• [Task objective] All of the records below must be output exactly, with no pictures carried over.

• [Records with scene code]
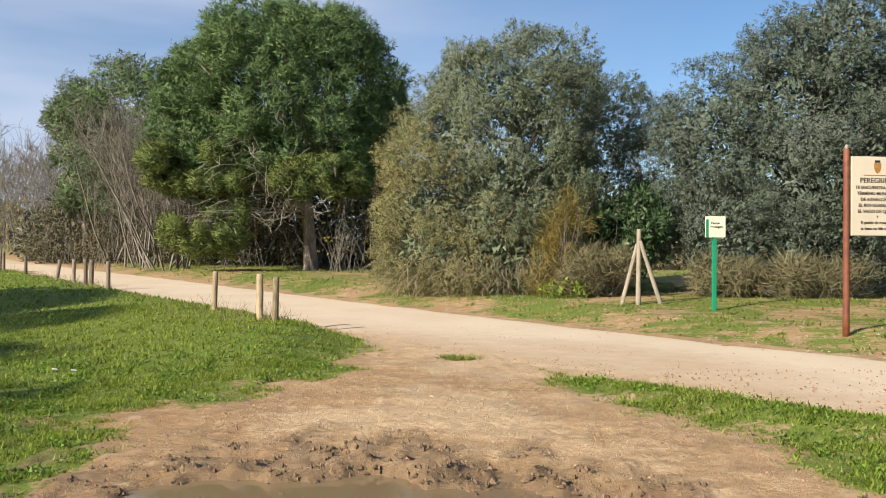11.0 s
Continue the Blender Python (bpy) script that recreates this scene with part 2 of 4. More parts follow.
M_GROUND = ground_material()


def road_material():
    """Compacted sand, browner where earth has been carried onto it, with faint wheel lines and specks."""
    m = material("compacted_road", (0.66, 0.525, 0.37), (0.605, 0.475, 0.325), 0.6, 0.95, 0.25, 45, (0.70, 0.565, 0.41))
    n, l = m.node_tree.nodes, m.node_tree.links
    b = n["Principled BSDF"]
    old = b.inputs["Base Color"].links[0].from_socket
    at, co, tx, rg, mx = n.new("ShaderNodeAttribute"), n.new("ShaderNodeTexCoord"), n.new("ShaderNodeTexNoise"), n.new("ShaderNodeMapRange"), n.new("ShaderNodeMix")
    at.attribute_name, mx.data_type = "earth", "RGBA"
    tx.inputs["Scale"].default_value, tx.inputs["Detail"].default_value, tx.inputs["Roughness"].default_value = 3.0, 9, 0.7
    l.new(co.outputs["Object"], tx.inputs["Vector"])
    ad = n.new("ShaderNodeMath")
    l.new(at.outputs["Fac"], ad.inputs[0])
    l.new(tx.outputs["Fac"], ad.inputs[1])
    rg.inputs["From Min"].default_value, rg.inputs["From Max"].default_value = 0.55, 1.3
    l.new(ad.outputs[0], rg.inputs["Value"])
    l.new(rg.outputs["Result"], mx.inputs["Factor"])
    l.new(old, mx.inputs["A"])
    mx.inputs["B"].default_value = (0.47, 0.33, 0.20, 1)
    l.new(mx.outputs["Result"], b.inputs["Base Color"])
    return m


M_ROAD = road_material()

# ---- plan: the road runs along D, its distance from the walker along N ----
N, D = np.array((0.83, 0.5578)), np.array((-0.5578, 0.83))
DIRT = np.array([(-3.1, 28), (-3.2, 26), (-3.4, 23), (-4.05, 21.5), (-4.85, 20.9), (-5.2, 20.4), (-4.65, 19), (-4.75, 17.7), (-5.35, 16.2), (-5.1, 14.2), (-5.0, 11.7), (-5.2, 10.2),
                 (-4.5, 9), (-3.9, 7.5), (-3.7, 6.4), (-4.2, 3), (-5, -8), (7, -8), (5, 2.5), (3.2, 5), (2.4, 5.9), (1.8, 6.8), (1.1, 7.7), (0.5, 8.9), (-0.2, 10.1),
                 (-0.5, 11.2), (0.1, 12.6), (-0.5, 14.4), (-0.3, 16.2), (0.6, 17.8), (0.5, 19), (-0.1, 20.4), (-0.8, 22.2), (0.2, 24)])
HOLLOWS = [((-1.95, 17.6), (1.05, 0.85), -18), ((-2.85, 18.1), (0.68, 0.46), 12), ((-3.6, 18.15), (0.42, 0.3), 30), ((-0.45, 6.0), (1.0, 0.33), -56)]
PUDDLES = [((-2.5, 17.75), (2.0, 1.35), -12, -0.042), ((-0.45, 5.95), (1.3, 0.55), -56, -0.06)]
RIDGES = [((-4.6, 18.3), (-2.7, 19.2), 0.2), ((-3.5, 17.5), (-2.9, 18.6), 0.12), ((-2.9, 18.9), (-1.0, 18.3), 0.15), ((-1.5, 18.2), (-0.85, 16.8), 0.13), ((-3.9, 17.5), (-2.8, 17.0), 0.12), ((-1.5, 6.9), (0.0, 4.9), 0.14)]


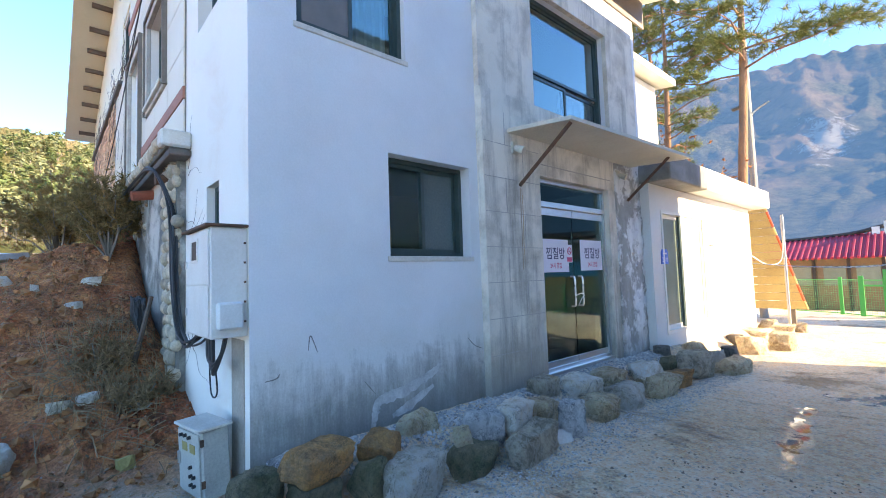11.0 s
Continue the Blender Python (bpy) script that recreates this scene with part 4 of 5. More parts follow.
side = part("side_box", boxed(0.662, 0.73, -0.22, -0.05, 0.06, 0.25, bevel=0.015), "white_frame", cab, "small white plastic junction box")
for k in range(5):
    part("bolt", boxed(0.6605, 0.667, -0.03, -0.015, 0.1 + 0.14 * k, 0.115 + 0.14 * k), "rust", cab)

ctl = thing("control_box", "grey steel control box with switches, leaning by the house corner", "control box", (-2.93, 5.80, -0.32))
ctl.matrix_basis = pose(-2.93, 5.90, -0.345, 2, -1, 9)
part("body", boxed(0, 0.39, -0.02, 0.17, 0, 0.48, bevel=0.01), "grey_box", ctl)
part("lid", boxed(-0.02, 0.41, -0.045, 0.19, 0.48, 0.50, bevel=0.004), "block", ctl, "rust-speckled pale lid")
part("door", boxed(0.02, 0.37, -0.034, -0.021, 0.03, 0.46, bevel=0.004), "grey_box", ctl)
M["gold"] = mat("brass_plate", (0.36, 0.28, 0.10), (0.30, 0.23, 0.08), 4, 60, 0.5, 0.05)
for u in (0.10, 0.23):
    part("name_plate", boxed(u, u + 0.085, -0.038, -0.0345, 0.32, 0.38), "gold", ctl, "dull brass plate")
for u, v in ((0.1, 0.425), (0.17, 0.43), (0.24, 0.425), (0.24, 0.22), (0.24, 0.16), (0.24, 0.10), (0.29, 0.10), (0.29, 0.16)):
    part("switch", rod(bmesh.new(), (u, -0.034, v), (u, -0.055, v), 0.014, 0.012, 8), "black", ctl)
part("handle", boxed(0.035, 0.06, -0.05, -0.0345, 0.21, 0.30, bevel=0.004), "alu", ctl)
for v in (0.10, 0.38):
    part("hinge", boxed(0.388, 0.396, -0.03, -0.005, v, v + 0.05), "rust", ctl)
tagged(new("cement_patch", mesh_of(at_gable(-2.78, -2.50, -0.5, 0.74, 0.001, 0.01), "cement")), "grey cement patch on the white wall", "wall patch", kind="structure")

cab_cable = thing("cable_bundle", "thick black cables drooping along the wall to the cabinet", "cable")
rnd = random.Random(21)
for k in range(5):
    j = lambda s: rnd.uniform(-s, s)
    d = GY - 0.10 - 0.014 * k
    pts = [(-6.9, GY - 0.30, 2.47 + j(0.02)), (-5.4, GY - 0.30, 2.46 + j(0.02)), (-4.72, GY - 0.29, 2.44 + j(0.03)), (-4.50, GY - 0.22, 2.28 + j(0.03)), (-4.37 + j(0.02), d, 1.9), (-4.25 + j(0.03), d, 1.2), (-4.05 + j(0.03), d, 0.78 + j(0.03)), (-3.72, d, 0.62 + j(0.03)), (-3.4, d, 0.66 + j(0.03)), (-3.15, d, 0.75 + j(0.03)), (-3.02 + 0.05 * k, GY - 0.12, 0.82)]
    part("cable", tube(bmesh.new(), curve_through(pts, 6), 0.010 + 0.003 * (k % 2), 6), "black", cab_cable)
for k in range(3):
    pts = [(-3.0 + 0.06 * k, GY - 0.12, 0.80), (-2.92 + 0.07 * k, GY - 0.14, 0.60 - 0.03 * k), (-2.72, GY - 0.15, 0.56 - 0.03 * k), (-2.56, GY - 0.14, 0.66), (-2.52, GY - 0.12, 0.80)]
    part("cable", tube(bmesh.new(), curve_through(pts, 6), 0.016, 6), "black", cab_cable)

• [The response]
11.0 s
Continue the Blender Python (bpy) script that recreates this scene with part 2 of 4. More parts follow.
M_GROUND = ground_material()


def road_material():
    """Compacted sand, browner where earth has been carried onto it, with faint wheel lines and specks."""
    m = material("compacted_road", (0.66, 0.525, 0.37), (0.605, 0.475, 0.325), 0.6, 0.95, 0.25, 45, (0.70, 0.565, 0.41))
    n, l = m.node_tree.nodes, m.node_tree.links
    b = n["Principled BSDF"]
    old = b.inputs["Base Color"].links[0].from_socket
    at, co, tx, rg, mx = n.new("ShaderNodeAttribute"), n.new("ShaderNodeTexCoord"), n.new("ShaderNodeTexNoise"), n.new("ShaderNodeMapRange"), n.new("ShaderNodeMix")
    at.attribute_name, mx.data_type = "earth", "RGBA"
    tx.inputs["Scale"].default_value, tx.inputs["Detail"].default_value, tx.inputs["Roughness"].default_value = 3.0, 9, 0.7
    l.new(co.outputs["Object"], tx.inputs["Vector"])
    ad = n.new("ShaderNodeMath")
    l.new(at.outputs["Fac"], ad.inputs[0])
    l.new(tx.outputs["Fac"], ad.inputs[1])
    rg.inputs["From Min"].default_value, rg.inputs["From Max"].default_value = 0.55, 1.3
    l.new(ad.outputs[0], rg.inputs["Value"])
    l.new(rg.outputs["Result"], mx.inputs["Factor"])
    l.new(old, mx.inputs["A"])
    mx.inputs["B"].default_value = (0.47, 0.33, 0.20, 1)
    l.new(mx.outputs["Result"], b.inputs["Base Color"])
    return m


M_ROAD = road_material()

# ---- plan: the road runs along D, its distance from the walker along N ----
N, D = np.array((0.83, 0.5578)), np.array((-0.5578, 0.83))
DIRT = np.array([(-3.1, 28), (-3.2, 26), (-3.4, 23), (-4.05, 21.5), (-4.85, 20.9), (-5.2, 20.4), (-4.65, 19), (-4.75, 17.7), (-5.35, 16.2), (-5.1, 14.2), (-5.0, 11.7), (-5.2, 10.2),
                 (-4.5, 9), (-3.9, 7.5), (-3.7, 6.4), (-4.2, 3), (-5, -8), (7, -8), (5, 2.5), (3.2, 5), (2.4, 5.9), (1.8, 6.8), (1.1, 7.7), (0.5, 8.9), (-0.2, 10.1),
                 (-0.5, 11.2), (0.1, 12.6), (-0.5, 14.4), (-0.3, 16.2), (0.6, 17.8), (0.5, 19), (-0.1, 20.4), (-0.8, 22.2), (0.2, 24)])
HOLLOWS = [((-1.95, 17.6), (1.05, 0.85), -18), ((-2.85, 18.1), (0.68, 0.46), 12), ((-3.6, 18.15), (0.42, 0.3), 30), ((-0.45, 6.0), (1.0, 0.33), -56)]
PUDDLES = [((-2.5, 17.75), (2.0, 1.35), -12, -0.042), ((-0.45, 5.95), (1.3, 0.55), -56, -0.06)]
RIDGES = [((-4.6, 18.3), (-2.7, 19.2), 0.2), ((-3.5, 17.5), (-2.9, 18.6), 0.12), ((-2.9, 18.9), (-1.0, 18.3), 0.15), ((-1.5, 18.2), (-0.85, 16.8), 0.13), ((-3.9, 17.5), (-2.8, 17.0), 0.12), ((-1.5, 6.9), (0.0, 4.9), 0.14)]


11.0 s
Continue the Blender Python (bpy) script that recreates this scene with part 4 of 5. More parts follow.
side = part("side_box", boxed(0.662, 0.73, -0.22, -0.05, 0.06, 0.25, bevel=0.015), "white_frame", cab, "small white plastic junction box")
for k in range(5):
    part("bolt", boxed(0.6605, 0.667, -0.03, -0.015, 0.1 + 0.14 * k, 0.115 + 0.14 * k), "rust", cab)

ctl = thing("control_box", "grey steel control box with switches, leaning by the house corner", "control box", (-2.93, 5.80, -0.32))
ctl.matrix_basis = pose(-2.93, 5.90, -0.345, 2, -1, 9)
part("body", boxed(0, 0.39, -0.02, 0.17, 0, 0.48, bevel=0.01), "grey_box", ctl)
part("lid", boxed(-0.02, 0.41, -0.045, 0.19, 0.48, 0.50, bevel=0.004), "block", ctl, "rust-speckled pale lid")
part("door", boxed(0.02, 0.37, -0.034, -0.021, 0.03, 0.46, bevel=0.004), "grey_box", ctl)
M["gold"] = mat("brass_plate", (0.36, 0.28, 0.10), (0.30, 0.23, 0.08), 4, 60, 0.5, 0.05)
for u in (0.10, 0.23):
    part("name_plate", boxed(u, u + 0.085, -0.038, -0.0345, 0.32, 0.38), "gold", ctl, "dull brass plate")
for u, v in ((0.1, 0.425), (0.17, 0.43), (0.24, 0.425), (0.24, 0.22), (0.24, 0.16), (0.24, 0.10), (0.29, 0.10), (0.29, 0.16)):
    part("switch", rod(bmesh.new(), (u, -0.034, v), (u, -0.055, v), 0.014, 0.012, 8), "black", ctl)
part("handle", boxed(0.035, 0.06, -0.05, -0.0345, 0.21, 0.30, bevel=0.004), "alu", ctl)
for v in (0.10, 0.38):
    part("hinge", boxed(0.388, 0.396, -0.03, -0.005, v, v + 0.05), "rust", ctl)
tagged(new("cement_patch", mesh_of(at_gable(-2.78, -2.50, -0.5, 0.74, 0.001, 0.01), "cement")), "grey cement patch on the white wall", "wall patch", kind="structure")

cab_cable = thing("cable_bundle", "thick black cables drooping along the wall to the cabinet", "cable")
rnd = random.Random(21)
for k in range(5):
    j = lambda s: rnd.uniform(-s, s)
    d = GY - 0.10 - 0.014 * k
    pts = [(-6.9, GY - 0.30, 2.47 + j(0.02)), (-5.4, GY - 0.30, 2.46 + j(0.02)), (-4.72, GY - 0.29, 2.44 + j(0.03)), (-4.50, GY - 0.22, 2.28 + j(0.03)), (-4.37 + j(0.02), d, 1.9), (-4.25 + j(0.03), d, 1.2), (-4.05 + j(0.03), d, 0.78 + j(0.03)), (-3.72, d, 0.62 + j(0.03)), (-3.4, d, 0.66 + j(0.03)), (-3.15, d, 0.75 + j(0.03)), (-3.02 + 0.05 * k, GY - 0.12, 0.82)]
    part("cable", tube(bmesh.new(), curve_through(pts, 6), 0.010 + 0.003 * (k % 2), 6), "black", cab_cable)
for k in range(3):
    pts = [(-3.0 + 0.06 * k, GY - 0.12, 0.80), (-2.92 + 0.07 * k, GY - 0.14, 0.60 - 0.03 * k), (-2.72, GY - 0.15, 0.56 - 0.03 * k), (-2.56, GY - 0.14, 0.66), (-2.52, GY - 0.12, 0.80)]
    part("cable", tube(bmesh.new(), curve_through(pts, 6), 0.016, 6), "black", cab_cable)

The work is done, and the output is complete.